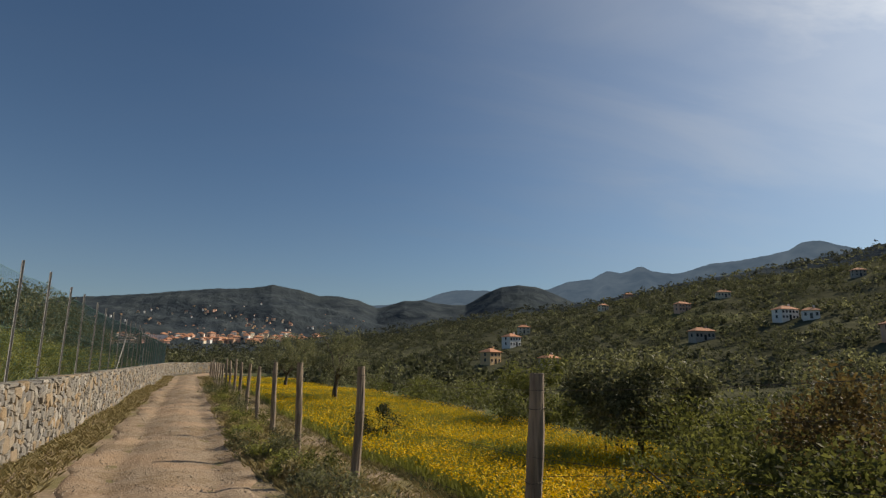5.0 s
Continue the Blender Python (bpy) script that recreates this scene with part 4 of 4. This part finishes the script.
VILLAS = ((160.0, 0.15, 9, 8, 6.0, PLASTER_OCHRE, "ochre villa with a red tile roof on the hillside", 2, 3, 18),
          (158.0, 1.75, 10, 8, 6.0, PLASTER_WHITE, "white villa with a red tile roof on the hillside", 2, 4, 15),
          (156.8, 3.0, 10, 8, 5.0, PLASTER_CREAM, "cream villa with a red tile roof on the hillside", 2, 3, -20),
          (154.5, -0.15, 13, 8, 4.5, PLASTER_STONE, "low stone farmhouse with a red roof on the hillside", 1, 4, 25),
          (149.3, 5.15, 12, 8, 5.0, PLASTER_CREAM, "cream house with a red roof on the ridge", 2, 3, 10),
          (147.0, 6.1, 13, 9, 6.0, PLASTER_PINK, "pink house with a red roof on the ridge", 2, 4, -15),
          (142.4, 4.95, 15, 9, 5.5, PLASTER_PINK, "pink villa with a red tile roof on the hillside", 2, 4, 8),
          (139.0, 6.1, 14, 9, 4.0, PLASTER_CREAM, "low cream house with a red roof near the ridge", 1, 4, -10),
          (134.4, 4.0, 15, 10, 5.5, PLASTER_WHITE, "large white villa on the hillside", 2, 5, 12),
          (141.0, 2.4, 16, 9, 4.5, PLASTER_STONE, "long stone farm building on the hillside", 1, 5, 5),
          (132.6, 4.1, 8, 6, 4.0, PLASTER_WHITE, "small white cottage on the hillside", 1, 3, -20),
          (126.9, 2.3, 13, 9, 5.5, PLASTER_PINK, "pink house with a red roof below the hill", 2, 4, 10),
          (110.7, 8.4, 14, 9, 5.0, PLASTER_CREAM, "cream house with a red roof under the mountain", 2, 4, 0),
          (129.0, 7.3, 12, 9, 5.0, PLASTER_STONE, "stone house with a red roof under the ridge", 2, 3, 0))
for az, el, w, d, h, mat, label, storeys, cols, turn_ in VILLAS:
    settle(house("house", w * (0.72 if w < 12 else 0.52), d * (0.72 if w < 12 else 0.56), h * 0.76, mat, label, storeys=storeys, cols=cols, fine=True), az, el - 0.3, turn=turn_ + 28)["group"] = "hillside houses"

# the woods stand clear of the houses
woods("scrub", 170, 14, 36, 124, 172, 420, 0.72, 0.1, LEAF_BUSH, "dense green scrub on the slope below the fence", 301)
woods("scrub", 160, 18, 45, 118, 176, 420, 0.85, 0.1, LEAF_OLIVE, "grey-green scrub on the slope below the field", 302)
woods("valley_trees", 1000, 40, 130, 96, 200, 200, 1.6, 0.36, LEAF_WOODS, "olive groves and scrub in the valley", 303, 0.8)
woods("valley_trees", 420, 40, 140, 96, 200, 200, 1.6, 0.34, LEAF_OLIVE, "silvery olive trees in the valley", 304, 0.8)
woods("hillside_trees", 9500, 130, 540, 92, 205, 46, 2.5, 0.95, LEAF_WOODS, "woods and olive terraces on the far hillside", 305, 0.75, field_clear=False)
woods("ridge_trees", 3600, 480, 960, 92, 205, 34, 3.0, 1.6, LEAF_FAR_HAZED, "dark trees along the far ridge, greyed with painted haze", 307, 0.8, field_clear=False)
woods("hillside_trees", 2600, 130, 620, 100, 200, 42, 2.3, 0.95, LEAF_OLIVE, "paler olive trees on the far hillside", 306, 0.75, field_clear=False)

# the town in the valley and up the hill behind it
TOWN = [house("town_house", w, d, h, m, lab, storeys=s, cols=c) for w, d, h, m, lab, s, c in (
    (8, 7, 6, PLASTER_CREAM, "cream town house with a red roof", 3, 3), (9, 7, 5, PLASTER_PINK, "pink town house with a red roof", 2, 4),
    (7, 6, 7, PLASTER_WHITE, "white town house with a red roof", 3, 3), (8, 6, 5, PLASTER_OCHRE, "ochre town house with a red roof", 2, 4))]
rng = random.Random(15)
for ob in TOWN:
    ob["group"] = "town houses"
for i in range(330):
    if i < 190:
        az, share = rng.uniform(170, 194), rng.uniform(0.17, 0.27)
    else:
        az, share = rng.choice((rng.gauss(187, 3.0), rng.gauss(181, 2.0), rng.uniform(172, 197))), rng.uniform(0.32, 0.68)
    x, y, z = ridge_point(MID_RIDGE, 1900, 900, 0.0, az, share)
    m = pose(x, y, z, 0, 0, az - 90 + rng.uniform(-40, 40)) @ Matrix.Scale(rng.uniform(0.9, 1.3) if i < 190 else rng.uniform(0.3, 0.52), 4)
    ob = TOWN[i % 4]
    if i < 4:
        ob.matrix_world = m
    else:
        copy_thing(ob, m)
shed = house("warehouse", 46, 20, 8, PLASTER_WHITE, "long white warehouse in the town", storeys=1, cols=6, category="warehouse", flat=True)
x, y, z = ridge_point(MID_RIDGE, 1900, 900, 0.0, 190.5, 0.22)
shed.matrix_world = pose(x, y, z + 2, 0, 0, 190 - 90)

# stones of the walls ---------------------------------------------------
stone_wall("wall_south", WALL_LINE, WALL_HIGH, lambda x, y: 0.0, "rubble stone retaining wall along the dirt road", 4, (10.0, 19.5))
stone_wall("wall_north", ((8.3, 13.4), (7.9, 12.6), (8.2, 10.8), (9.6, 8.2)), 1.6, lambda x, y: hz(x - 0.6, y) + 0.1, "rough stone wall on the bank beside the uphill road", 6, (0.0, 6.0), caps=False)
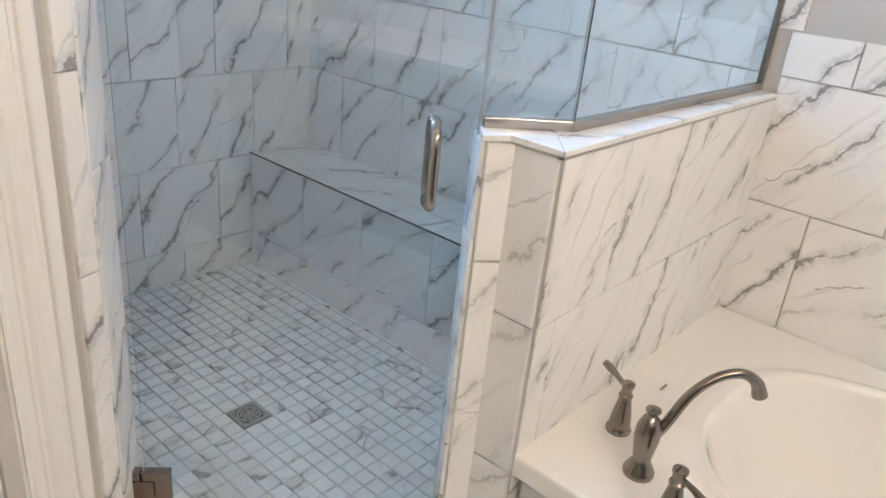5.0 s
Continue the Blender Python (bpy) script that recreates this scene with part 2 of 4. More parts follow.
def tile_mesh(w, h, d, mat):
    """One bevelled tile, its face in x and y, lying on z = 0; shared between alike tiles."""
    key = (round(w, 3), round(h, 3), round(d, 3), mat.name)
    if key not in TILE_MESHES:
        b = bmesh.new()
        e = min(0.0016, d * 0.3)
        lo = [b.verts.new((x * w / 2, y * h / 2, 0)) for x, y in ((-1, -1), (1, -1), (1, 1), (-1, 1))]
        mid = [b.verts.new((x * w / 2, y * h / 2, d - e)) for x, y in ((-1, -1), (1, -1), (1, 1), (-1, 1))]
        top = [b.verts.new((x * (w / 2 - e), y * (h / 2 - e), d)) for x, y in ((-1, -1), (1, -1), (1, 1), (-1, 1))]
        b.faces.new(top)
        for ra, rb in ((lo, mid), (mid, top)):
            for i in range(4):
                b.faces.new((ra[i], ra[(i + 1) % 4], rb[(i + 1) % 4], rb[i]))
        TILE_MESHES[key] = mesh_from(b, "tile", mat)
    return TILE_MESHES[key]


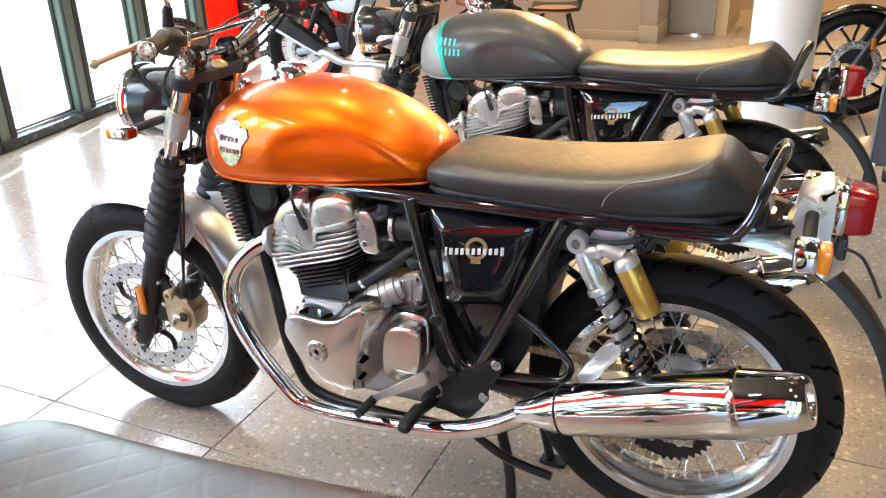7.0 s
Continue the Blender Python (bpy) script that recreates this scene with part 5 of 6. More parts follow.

→ Exercise directions: Output the material word for word, omitting its pictures.

→ Reply:
5.0 s
Continue the Blender Python (bpy) script that recreates this scene with part 4 of 4. This part finishes the script.
VILLAS = ((160.0, 0.15, 9, 8, 6.0, PLASTER_OCHRE, "ochre villa with a red tile roof on the hillside", 2, 3, 18),
          (158.0, 1.75, 10, 8, 6.0, PLASTER_WHITE, "white villa with a red tile roof on the hillside", 2, 4, 15),
          (156.8, 3.0, 10, 8, 5.0, PLASTER_CREAM, "cream villa with a red tile roof on the hillside", 2, 3, -20),
          (154.5, -0.15, 13, 8, 4.5, PLASTER_STONE, "low stone farmhouse with a red roof on the hillside", 1, 4, 25),
          (149.3, 5.15, 12, 8, 5.0, PLASTER_CREAM, "cream house with a red roof on the ridge", 2, 3, 10),
          (147.0, 6.1, 13, 9, 6.0, PLASTER_PINK, "pink house with a red roof on the ridge", 2, 4, -15),
          (142.4, 4.95, 15, 9, 5.5, PLASTER_PINK, "pink villa with a red tile roof on the hillside", 2, 4, 8),
          (139.0, 6.1, 14, 9, 4.0, PLASTER_CREAM, "low cream house with a red roof near the ridge", 1, 4, -10),
          (134.4, 4.0, 15, 10, 5.5, PLASTER_WHITE, "large white villa on the hillside", 2, 5, 12),
          (141.0, 2.4, 16, 9, 4.5, PLASTER_STONE, "long stone farm building on the hillside", 1, 5, 5),
          (132.6, 4.1, 8, 6, 4.0, PLASTER_WHITE, "small white cottage on the hillside", 1, 3, -20),
          (126.9, 2.3, 13, 9, 5.5, PLASTER_PINK, "pink house with a red roof below the hill", 2, 4, 10),
          (110.7, 8.4, 14, 9, 5.0, PLASTER_CREAM, "cream house with a red roof under the mountain", 2, 4, 0),
          (129.0, 7.3, 12, 9, 5.0, PLASTER_STONE, "stone house with a red roof under the ridge", 2, 3, 0))
for az, el, w, d, h, mat, label, storeys, cols, turn_ in VILLAS:
    settle(house("house", w * (0.72 if w < 12 else 0.52), d * (0.72 if w < 12 else 0.56), h * 0.76, mat, label, storeys=storeys, cols=cols, fine=True), az, el - 0.3, turn=turn_ + 28)["group"] = "hillside houses"

# the woods stand clear of the houses
woods("scrub", 170, 14, 36, 124, 172, 420, 0.72, 0.1, LEAF_BUSH, "dense green scrub on the slope below the fence", 301)
woods("scrub", 160, 18, 45, 118, 176, 420, 0.85, 0.1, LEAF_OLIVE, "grey-green scrub on the slope below the field", 302)
woods("valley_trees", 1000, 40, 130, 96, 200, 200, 1.6, 0.36, LEAF_WOODS, "olive groves and scrub in the valley", 303, 0.8)
woods("valley_trees", 420, 40, 140, 96, 200, 200, 1.6, 0.34, LEAF_OLIVE, "silvery olive trees in the valley", 304, 0.8)
woods("hillside_trees", 9500, 130, 540, 92, 205, 46, 2.5, 0.95, LEAF_WOODS, "woods and olive terraces on the far hillside", 305, 0.75, field_clear=False)
woods("ridge_trees", 3600, 480, 960, 92, 205, 34, 3.0, 1.6, LEAF_FAR_HAZED, "dark trees along the far ridge, greyed with painted haze", 307, 0.8, field_clear=False)
woods("hillside_trees", 2600, 130, 620, 100, 200, 42, 2.3, 0.95, LEAF_OLIVE, "paler olive trees on the far hillside", 306, 0.75, field_clear=False)

# the town in the valley and up the hill behind it
TOWN = [house("town_house", w, d, h, m, lab, storeys=s, cols=c) for w, d, h, m, lab, s, c in (
    (8, 7, 6, PLASTER_CREAM, "cream town house with a red roof", 3, 3), (9, 7, 5, PLASTER_PINK, "pink town house with a red roof", 2, 4),
    (7, 6, 7, PLASTER_WHITE, "white town house with a red roof", 3, 3), (8, 6, 5, PLASTER_OCHRE, "ochre town house with a red roof", 2, 4))]
rng = random.Random(15)
for ob in TOWN:
    ob["group"] = "town houses"
for i in range(330):
    if i < 190:
        az, share = rng.uniform(170, 194), rng.uniform(0.17, 0.27)
    else:
        az, share = rng.choice((rng.gauss(187, 3.0), rng.gauss(181, 2.0), rng.uniform(172, 197))), rng.uniform(0.32, 0.68)
    x, y, z = ridge_point(MID_RIDGE, 1900, 900, 0.0, az, share)
    m = pose(x, y, z, 0, 0, az - 90 + rng.uniform(-40, 40)) @ Matrix.Scale(rng.uniform(0.9, 1.3) if i < 190 else rng.uniform(0.3, 0.52), 4)
    ob = TOWN[i % 4]
    if i < 4:
        ob.matrix_world = m
    else:
        copy_thing(ob, m)
shed = house("warehouse", 46, 20, 8, PLASTER_WHITE, "long white warehouse in the town", storeys=1, cols=6, category="warehouse", flat=True)
x, y, z = ridge_point(MID_RIDGE, 1900, 900, 0.0, 190.5, 0.22)
shed.matrix_world = pose(x, y, z + 2, 0, 0, 190 - 90)

# stones of the walls ---------------------------------------------------
stone_wall("wall_south", WALL_LINE, WALL_HIGH, lambda x, y: 0.0, "rubble stone retaining wall along the dirt road", 4, (10.0, 19.5))
stone_wall("wall_north", ((8.3, 13.4), (7.9, 12.6), (8.2, 10.8), (9.6, 8.2)), 1.6, lambda x, y: hz(x - 0.6, y) + 0.1, "rough stone wall on the bank beside the uphill road", 6, (0.0, 6.0), caps=False)
5.0 s
Continue the Blender Python (bpy) script that recreates this scene with part 2 of 4. More parts follow.
def tile_mesh(w, h, d, mat):
    """One bevelled tile, its face in x and y, lying on z = 0; shared between alike tiles."""
    key = (round(w, 3), round(h, 3), round(d, 3), mat.name)
    if key not in TILE_MESHES:
        b = bmesh.new()
        e = min(0.0016, d * 0.3)
        lo = [b.verts.new((x * w / 2, y * h / 2, 0)) for x, y in ((-1, -1), (1, -1), (1, 1), (-1, 1))]
        mid = [b.verts.new((x * w / 2, y * h / 2, d - e)) for x, y in ((-1, -1), (1, -1), (1, 1), (-1, 1))]
        top = [b.verts.new((x * (w / 2 - e), y * (h / 2 - e), d)) for x, y in ((-1, -1), (1, -1), (1, 1), (-1, 1))]
        b.faces.new(top)
        for ra, rb in ((lo, mid), (mid, top)):
            for i in range(4):
                b.faces.new((ra[i], ra[(i + 1) % 4], rb[(i + 1) % 4], rb[i]))
        TILE_MESHES[key] = mesh_from(b, "tile", mat)
    return TILE_MESHES[key]


7.0 s
Continue the Blender Python (bpy) script that recreates this scene with part 5 of 6. More parts follow.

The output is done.